>> Start Given material

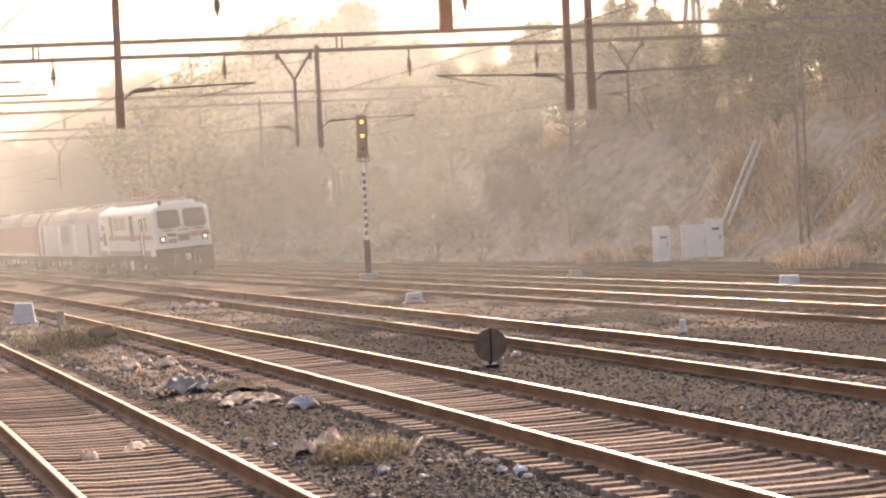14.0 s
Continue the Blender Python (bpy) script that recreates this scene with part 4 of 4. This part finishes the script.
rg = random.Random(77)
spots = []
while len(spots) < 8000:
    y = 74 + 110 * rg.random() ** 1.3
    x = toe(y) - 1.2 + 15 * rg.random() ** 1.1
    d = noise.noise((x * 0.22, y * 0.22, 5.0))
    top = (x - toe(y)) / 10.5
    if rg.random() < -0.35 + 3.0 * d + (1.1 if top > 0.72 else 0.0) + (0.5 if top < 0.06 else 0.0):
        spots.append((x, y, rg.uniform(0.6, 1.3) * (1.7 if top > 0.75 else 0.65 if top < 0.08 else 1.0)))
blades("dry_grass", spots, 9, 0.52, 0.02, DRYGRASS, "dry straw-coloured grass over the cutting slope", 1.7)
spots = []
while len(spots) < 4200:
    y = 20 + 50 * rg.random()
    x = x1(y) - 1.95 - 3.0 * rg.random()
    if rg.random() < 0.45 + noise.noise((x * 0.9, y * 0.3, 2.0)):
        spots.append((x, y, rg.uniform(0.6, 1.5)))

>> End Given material

What you should do
In the copy, include no pictures; restate the listing above exactly.

Task result
14.0 s
Continue the Blender Python (bpy) script that recreates this scene with part 4 of 4. This part finishes the script.
rg = random.Random(77)
spots = []
while len(spots) < 8000:
    y = 74 + 110 * rg.random() ** 1.3
    x = toe(y) - 1.2 + 15 * rg.random() ** 1.1
    d = noise.noise((x * 0.22, y * 0.22, 5.0))
    top = (x - toe(y)) / 10.5
    if rg.random() < -0.35 + 3.0 * d + (1.1 if top > 0.72 else 0.0) + (0.5 if top < 0.06 else 0.0):
        spots.append((x, y, rg.uniform(0.6, 1.3) * (1.7 if top > 0.75 else 0.65 if top < 0.08 else 1.0)))
blades("dry_grass", spots, 9, 0.52, 0.02, DRYGRASS, "dry straw-coloured grass over the cutting slope", 1.7)
spots = []
while len(spots) < 4200:
    y = 20 + 50 * rg.random()
    x = x1(y) - 1.95 - 3.0 * rg.random()
    if rg.random() < 0.45 + noise.noise((x * 0.9, y * 0.3, 2.0)):
        spots.append((x, y, rg.uniform(0.6, 1.5)))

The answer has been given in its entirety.